* Task objective
The answer is a single number: how many lines hold the string "part".

* Collected material
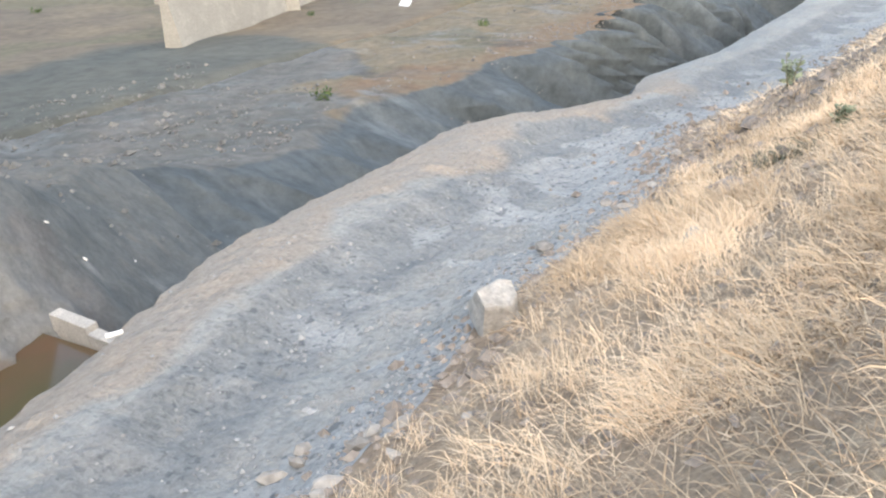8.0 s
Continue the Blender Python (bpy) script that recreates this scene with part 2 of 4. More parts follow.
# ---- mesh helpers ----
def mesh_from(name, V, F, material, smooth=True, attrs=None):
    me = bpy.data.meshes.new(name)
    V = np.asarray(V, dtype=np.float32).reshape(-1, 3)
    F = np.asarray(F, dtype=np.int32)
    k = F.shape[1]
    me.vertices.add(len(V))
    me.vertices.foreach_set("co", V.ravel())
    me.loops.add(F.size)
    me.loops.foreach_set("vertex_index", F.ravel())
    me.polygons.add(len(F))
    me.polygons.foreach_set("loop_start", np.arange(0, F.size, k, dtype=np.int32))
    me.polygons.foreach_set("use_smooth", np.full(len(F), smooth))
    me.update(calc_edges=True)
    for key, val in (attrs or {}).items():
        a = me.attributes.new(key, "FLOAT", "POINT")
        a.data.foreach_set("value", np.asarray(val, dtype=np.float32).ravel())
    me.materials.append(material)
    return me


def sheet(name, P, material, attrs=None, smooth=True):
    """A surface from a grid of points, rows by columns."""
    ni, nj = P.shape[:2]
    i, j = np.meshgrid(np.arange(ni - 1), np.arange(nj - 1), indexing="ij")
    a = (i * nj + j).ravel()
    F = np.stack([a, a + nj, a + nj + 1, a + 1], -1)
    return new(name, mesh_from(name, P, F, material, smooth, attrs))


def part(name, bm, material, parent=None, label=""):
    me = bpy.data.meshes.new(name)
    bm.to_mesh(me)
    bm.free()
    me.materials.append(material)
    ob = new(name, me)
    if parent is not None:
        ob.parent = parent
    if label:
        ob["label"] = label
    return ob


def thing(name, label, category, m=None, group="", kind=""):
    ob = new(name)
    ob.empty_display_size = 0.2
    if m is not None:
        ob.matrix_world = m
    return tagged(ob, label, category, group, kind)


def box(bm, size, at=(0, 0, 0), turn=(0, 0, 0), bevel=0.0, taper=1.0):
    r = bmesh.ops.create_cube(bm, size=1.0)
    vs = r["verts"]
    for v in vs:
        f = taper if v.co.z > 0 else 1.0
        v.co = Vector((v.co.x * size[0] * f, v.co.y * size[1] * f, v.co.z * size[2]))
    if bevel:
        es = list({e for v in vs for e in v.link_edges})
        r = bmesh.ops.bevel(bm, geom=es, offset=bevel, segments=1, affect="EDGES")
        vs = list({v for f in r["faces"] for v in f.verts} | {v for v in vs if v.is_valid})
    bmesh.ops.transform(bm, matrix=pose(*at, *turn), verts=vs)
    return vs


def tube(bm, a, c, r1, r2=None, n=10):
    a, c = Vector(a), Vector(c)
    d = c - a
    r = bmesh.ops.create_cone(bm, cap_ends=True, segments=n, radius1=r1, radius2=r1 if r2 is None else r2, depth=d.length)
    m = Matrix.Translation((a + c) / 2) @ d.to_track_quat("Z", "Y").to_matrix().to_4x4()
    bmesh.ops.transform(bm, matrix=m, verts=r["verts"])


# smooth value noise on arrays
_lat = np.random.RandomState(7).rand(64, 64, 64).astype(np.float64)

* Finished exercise
2